Exercise brief :: Determine how many lines of this material contain "part". Give only the number.

================

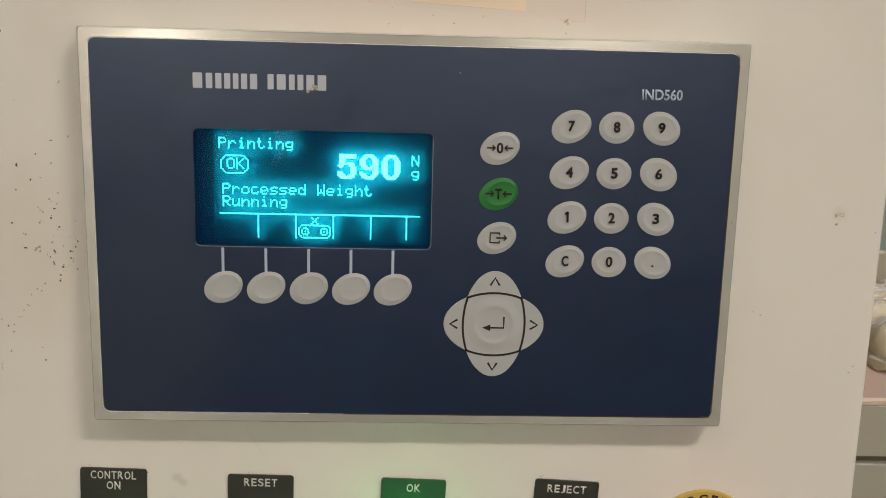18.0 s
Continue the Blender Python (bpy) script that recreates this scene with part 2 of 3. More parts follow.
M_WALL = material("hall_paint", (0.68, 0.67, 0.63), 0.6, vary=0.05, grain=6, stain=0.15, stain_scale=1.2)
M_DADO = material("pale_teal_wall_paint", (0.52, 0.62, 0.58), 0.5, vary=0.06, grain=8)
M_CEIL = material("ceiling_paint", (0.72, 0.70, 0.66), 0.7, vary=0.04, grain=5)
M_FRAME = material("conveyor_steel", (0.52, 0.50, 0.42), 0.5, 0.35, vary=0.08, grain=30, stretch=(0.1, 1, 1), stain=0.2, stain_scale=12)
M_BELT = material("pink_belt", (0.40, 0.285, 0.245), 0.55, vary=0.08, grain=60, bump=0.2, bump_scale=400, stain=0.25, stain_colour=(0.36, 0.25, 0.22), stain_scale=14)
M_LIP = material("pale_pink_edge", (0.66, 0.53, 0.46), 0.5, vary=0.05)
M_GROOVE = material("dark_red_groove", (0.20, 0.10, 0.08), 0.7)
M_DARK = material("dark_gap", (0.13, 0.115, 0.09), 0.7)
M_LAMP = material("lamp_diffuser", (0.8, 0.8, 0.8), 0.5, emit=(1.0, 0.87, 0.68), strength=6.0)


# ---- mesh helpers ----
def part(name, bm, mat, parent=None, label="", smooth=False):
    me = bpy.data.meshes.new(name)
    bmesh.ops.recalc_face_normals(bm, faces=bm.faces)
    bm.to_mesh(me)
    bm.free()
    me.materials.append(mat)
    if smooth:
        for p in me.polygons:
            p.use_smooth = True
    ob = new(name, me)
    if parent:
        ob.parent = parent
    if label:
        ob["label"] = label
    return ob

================

Output for this exercise :: 2